Entries from a dataset:
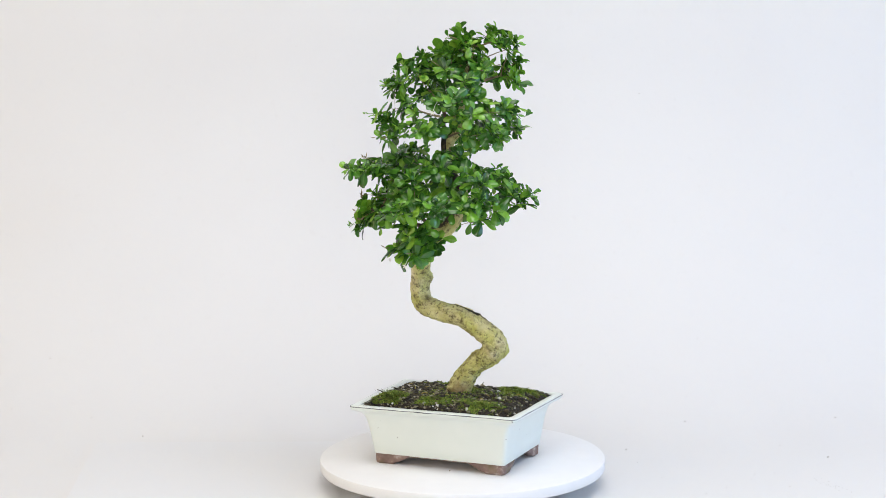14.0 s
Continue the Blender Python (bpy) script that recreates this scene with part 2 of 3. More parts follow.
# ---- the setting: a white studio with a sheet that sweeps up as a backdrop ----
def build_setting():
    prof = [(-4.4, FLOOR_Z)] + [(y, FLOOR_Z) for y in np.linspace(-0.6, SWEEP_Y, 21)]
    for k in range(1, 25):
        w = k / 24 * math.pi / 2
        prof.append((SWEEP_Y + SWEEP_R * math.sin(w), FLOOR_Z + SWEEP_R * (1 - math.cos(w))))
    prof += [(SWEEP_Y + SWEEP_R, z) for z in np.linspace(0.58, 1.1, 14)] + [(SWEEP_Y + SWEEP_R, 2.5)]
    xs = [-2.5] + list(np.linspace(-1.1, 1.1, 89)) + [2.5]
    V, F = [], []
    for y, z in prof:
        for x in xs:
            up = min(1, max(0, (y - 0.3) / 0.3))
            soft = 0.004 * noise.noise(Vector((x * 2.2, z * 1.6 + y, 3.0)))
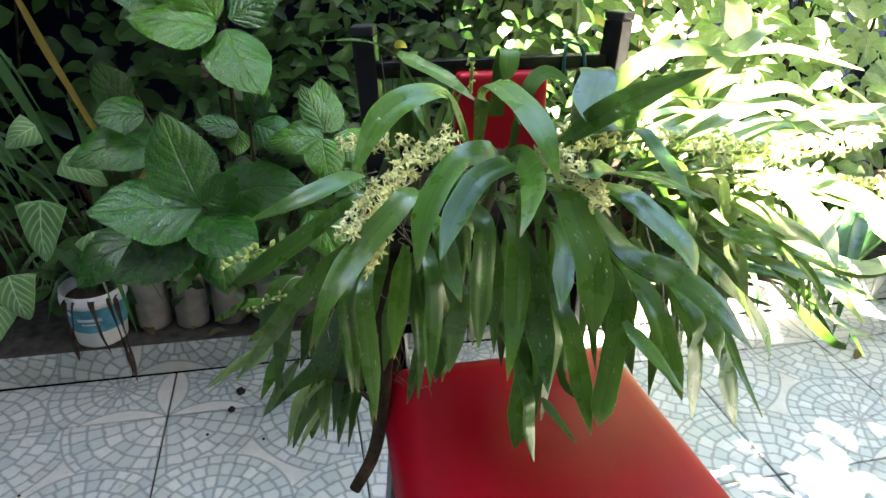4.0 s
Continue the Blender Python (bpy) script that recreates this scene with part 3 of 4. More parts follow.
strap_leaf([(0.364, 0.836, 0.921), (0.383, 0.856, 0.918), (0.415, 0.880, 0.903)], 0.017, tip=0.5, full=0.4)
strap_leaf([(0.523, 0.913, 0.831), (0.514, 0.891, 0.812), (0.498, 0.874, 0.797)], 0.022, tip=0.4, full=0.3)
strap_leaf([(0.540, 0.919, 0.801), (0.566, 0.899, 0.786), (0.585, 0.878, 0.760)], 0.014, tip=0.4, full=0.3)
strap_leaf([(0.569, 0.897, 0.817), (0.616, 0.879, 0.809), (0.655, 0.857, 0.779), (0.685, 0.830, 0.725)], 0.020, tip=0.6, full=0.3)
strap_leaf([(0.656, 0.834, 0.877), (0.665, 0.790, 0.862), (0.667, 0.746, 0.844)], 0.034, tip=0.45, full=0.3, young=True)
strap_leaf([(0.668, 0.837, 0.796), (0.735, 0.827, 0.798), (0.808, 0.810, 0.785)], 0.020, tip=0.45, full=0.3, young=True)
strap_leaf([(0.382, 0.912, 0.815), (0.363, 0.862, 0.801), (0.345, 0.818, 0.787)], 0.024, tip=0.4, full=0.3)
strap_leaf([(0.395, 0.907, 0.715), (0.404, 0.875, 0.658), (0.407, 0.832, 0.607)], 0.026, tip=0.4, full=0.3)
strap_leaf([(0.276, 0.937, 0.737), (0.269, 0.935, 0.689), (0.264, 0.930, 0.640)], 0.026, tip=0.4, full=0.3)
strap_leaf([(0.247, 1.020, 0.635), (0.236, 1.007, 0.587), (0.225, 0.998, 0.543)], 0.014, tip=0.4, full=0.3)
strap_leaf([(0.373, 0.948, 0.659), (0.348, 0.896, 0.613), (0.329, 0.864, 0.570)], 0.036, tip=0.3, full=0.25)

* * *

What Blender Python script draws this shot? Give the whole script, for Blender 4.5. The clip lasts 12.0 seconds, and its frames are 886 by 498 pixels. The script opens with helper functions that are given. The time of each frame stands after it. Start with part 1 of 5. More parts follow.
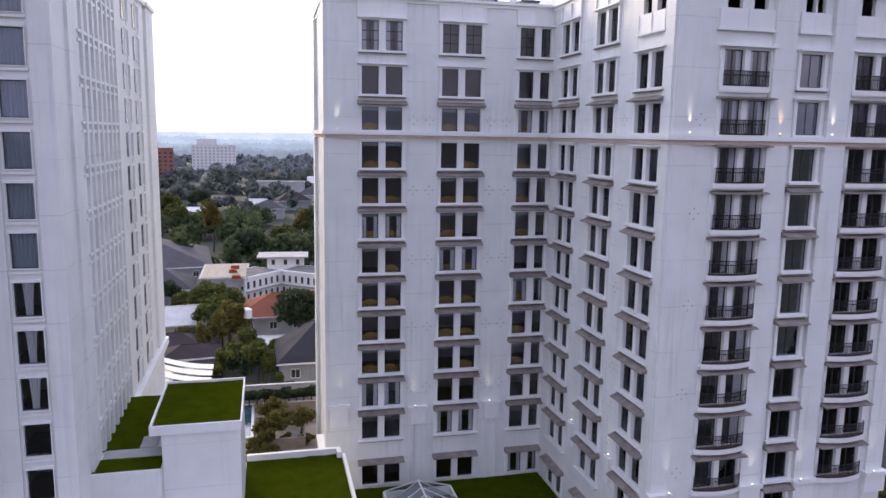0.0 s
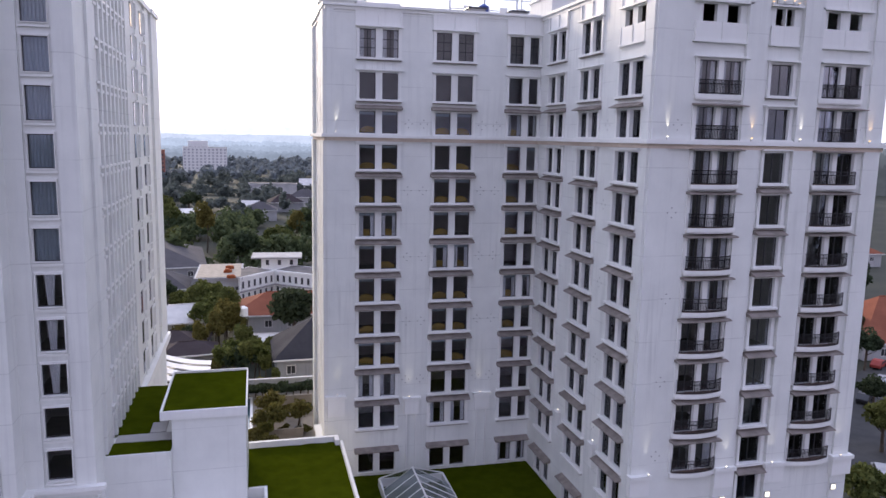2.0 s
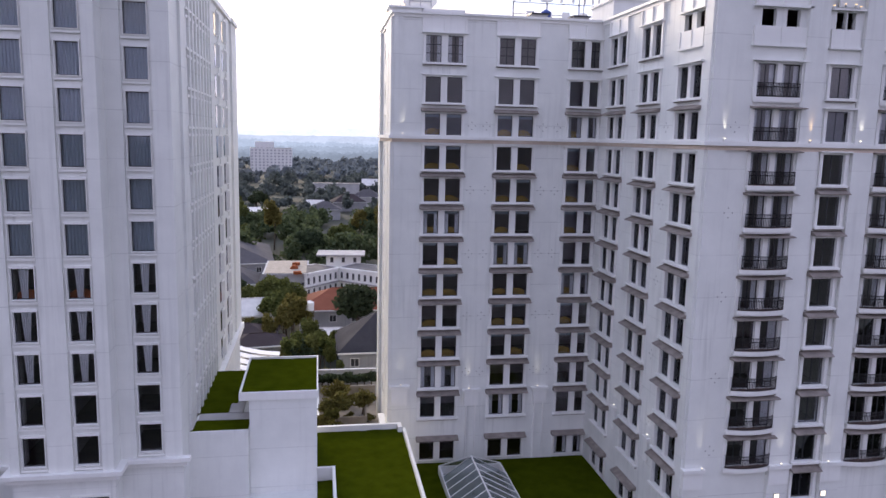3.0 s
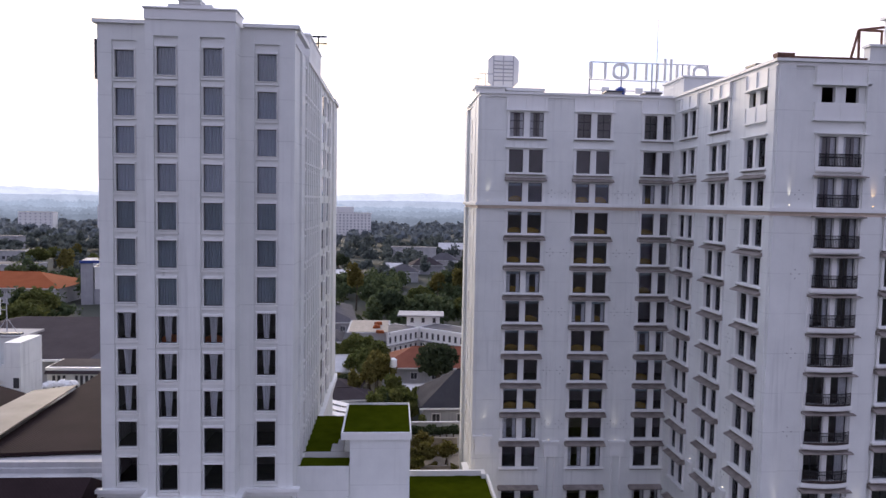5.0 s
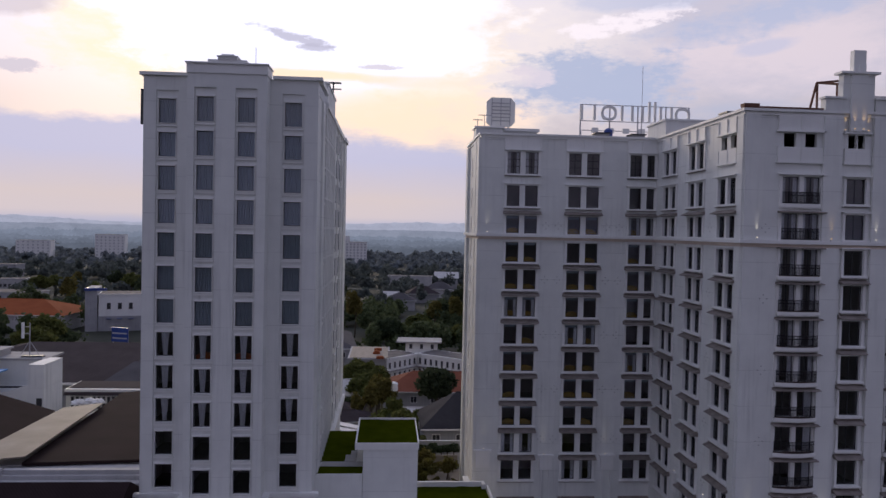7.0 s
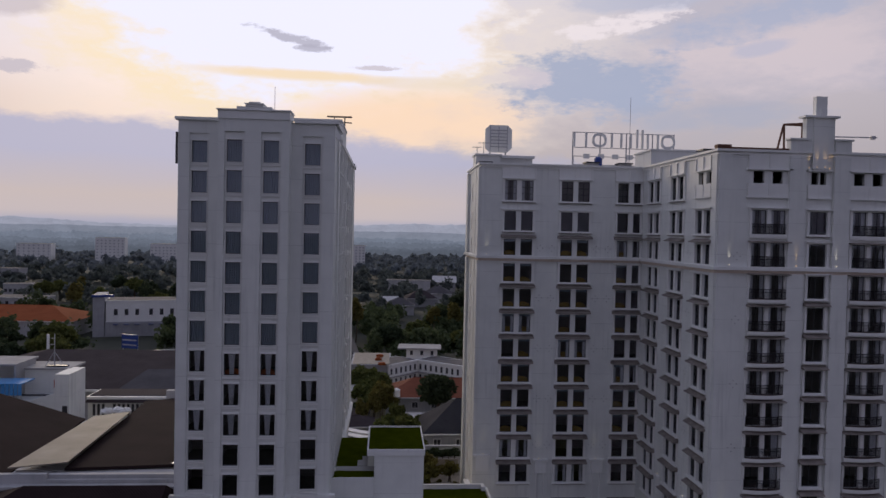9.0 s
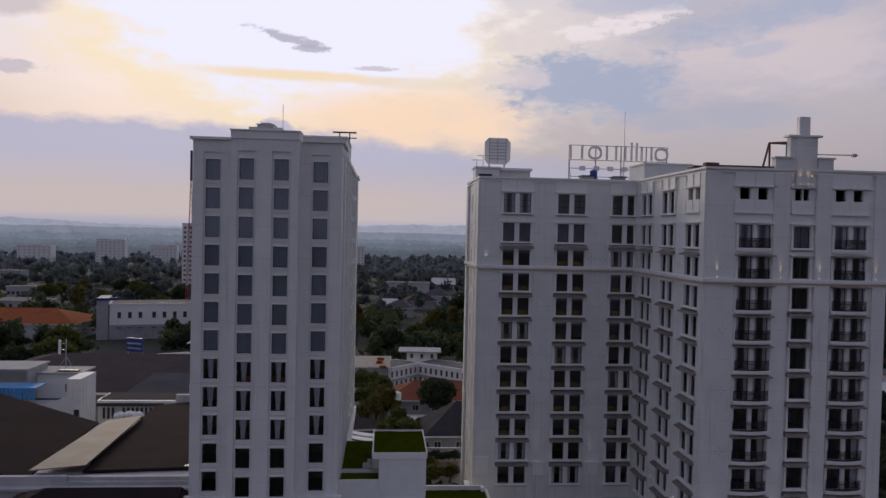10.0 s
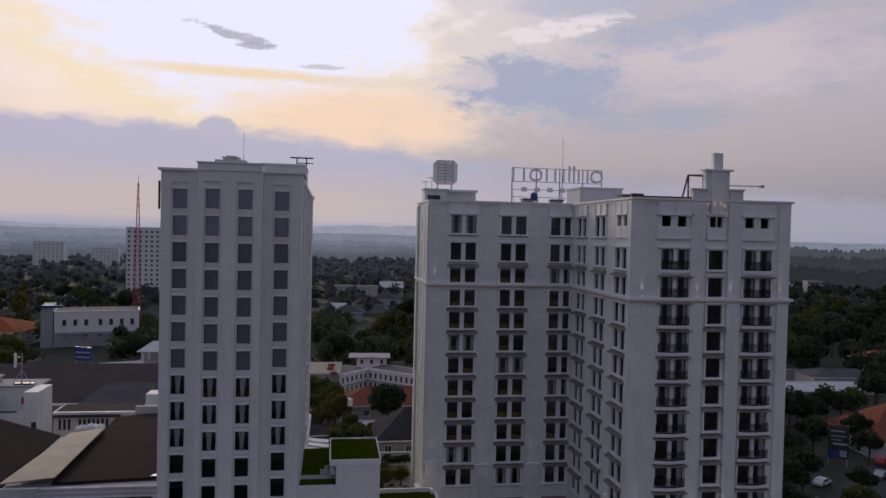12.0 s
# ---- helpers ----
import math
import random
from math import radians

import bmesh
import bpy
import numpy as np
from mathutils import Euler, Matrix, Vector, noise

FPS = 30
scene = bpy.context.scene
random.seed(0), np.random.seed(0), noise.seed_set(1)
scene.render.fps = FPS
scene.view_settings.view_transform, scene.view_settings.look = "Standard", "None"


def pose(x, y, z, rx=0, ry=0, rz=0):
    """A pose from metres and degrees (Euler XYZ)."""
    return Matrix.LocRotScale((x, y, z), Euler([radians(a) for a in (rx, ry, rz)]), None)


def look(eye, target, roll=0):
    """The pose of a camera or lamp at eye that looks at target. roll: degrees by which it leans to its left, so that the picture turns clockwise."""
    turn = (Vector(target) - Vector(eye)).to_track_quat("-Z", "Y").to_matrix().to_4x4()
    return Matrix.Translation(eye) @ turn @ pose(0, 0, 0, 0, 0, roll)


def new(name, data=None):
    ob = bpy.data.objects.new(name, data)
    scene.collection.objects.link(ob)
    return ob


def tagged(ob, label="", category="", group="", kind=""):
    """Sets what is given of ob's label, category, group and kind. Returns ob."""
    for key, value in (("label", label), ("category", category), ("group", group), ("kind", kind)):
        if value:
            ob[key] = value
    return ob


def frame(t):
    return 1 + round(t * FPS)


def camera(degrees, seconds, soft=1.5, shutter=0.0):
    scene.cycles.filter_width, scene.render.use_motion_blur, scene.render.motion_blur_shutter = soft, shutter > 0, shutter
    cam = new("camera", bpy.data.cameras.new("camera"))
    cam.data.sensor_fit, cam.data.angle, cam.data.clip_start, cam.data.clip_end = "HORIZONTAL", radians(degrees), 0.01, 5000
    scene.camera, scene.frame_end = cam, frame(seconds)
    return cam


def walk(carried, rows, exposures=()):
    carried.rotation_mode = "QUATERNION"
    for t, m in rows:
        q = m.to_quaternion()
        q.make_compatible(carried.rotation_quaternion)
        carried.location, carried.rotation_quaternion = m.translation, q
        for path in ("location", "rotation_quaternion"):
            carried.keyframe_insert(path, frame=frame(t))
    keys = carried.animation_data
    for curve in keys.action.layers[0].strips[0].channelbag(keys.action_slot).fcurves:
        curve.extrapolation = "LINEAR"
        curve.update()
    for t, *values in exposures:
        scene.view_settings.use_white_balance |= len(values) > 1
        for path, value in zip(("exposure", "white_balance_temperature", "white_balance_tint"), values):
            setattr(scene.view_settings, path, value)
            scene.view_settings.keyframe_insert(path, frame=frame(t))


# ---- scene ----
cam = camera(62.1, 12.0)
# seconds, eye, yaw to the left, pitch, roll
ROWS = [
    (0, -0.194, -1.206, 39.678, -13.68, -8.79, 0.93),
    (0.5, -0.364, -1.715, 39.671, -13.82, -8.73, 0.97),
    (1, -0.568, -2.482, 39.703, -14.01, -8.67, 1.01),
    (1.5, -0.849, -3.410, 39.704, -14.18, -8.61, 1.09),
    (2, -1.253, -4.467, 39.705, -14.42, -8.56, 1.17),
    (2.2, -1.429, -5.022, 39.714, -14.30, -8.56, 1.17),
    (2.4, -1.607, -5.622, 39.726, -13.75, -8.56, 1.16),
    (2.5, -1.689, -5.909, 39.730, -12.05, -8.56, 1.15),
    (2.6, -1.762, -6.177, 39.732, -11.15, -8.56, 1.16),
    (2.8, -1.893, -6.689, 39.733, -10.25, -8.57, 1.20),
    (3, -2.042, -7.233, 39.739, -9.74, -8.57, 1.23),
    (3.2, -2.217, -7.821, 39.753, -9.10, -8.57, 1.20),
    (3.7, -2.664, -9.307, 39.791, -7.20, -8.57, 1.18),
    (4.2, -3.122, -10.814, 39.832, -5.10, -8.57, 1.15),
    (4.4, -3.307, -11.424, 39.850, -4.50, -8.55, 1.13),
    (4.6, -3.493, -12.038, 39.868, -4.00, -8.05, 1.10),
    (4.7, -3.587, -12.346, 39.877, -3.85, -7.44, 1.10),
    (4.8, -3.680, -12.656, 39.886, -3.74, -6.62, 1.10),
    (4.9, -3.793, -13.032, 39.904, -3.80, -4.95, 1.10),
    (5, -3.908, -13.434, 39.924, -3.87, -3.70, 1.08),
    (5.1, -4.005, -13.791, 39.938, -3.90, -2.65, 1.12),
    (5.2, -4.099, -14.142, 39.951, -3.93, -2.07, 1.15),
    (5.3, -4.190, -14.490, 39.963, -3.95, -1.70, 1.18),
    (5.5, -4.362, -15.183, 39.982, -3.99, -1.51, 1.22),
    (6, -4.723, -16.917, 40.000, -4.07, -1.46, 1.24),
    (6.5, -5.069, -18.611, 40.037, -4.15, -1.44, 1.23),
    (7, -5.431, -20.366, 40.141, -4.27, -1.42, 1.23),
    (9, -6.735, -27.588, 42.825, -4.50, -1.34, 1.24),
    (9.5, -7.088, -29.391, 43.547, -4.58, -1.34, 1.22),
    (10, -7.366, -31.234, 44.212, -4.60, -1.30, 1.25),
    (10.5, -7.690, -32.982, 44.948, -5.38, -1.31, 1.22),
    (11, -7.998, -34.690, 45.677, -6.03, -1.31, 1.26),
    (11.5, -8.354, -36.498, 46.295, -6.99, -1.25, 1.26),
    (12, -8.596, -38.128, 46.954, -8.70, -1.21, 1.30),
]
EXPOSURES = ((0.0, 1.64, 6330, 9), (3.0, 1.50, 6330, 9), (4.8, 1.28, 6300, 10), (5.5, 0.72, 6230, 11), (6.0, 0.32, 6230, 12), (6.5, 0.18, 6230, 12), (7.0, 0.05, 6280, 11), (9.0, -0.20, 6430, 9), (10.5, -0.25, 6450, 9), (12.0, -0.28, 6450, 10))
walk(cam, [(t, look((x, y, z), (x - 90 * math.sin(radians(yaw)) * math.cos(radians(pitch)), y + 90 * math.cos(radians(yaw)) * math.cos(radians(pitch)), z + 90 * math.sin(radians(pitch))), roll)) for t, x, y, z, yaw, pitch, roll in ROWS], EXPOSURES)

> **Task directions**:
Everything from the line with "for t, m in" through the line with "scene.view_settings.keyframe_insert(path, frame=frame(t))", both ends included, should be repeated exactly; nothing else should appear.

> **Answer to the exercise**:
    for t, m in rows:
        q = m.to_quaternion()
        q.make_compatible(carried.rotation_quaternion)
        carried.location, carried.rotation_quaternion = m.translation, q
        for path in ("location", "rotation_quaternion"):
            carried.keyframe_insert(path, frame=frame(t))
    keys = carried.animation_data
    for curve in keys.action.layers[0].strips[0].channelbag(keys.action_slot).fcurves:
        curve.extrapolation = "LINEAR"
        curve.update()
    for t, *values in exposures:
        scene.view_settings.use_white_balance |= len(values) > 1
        for path, value in zip(("exposure", "white_balance_temperature", "white_balance_tint"), values):
            setattr(scene.view_settings, path, value)
            scene.view_settings.keyframe_insert(path, frame=frame(t))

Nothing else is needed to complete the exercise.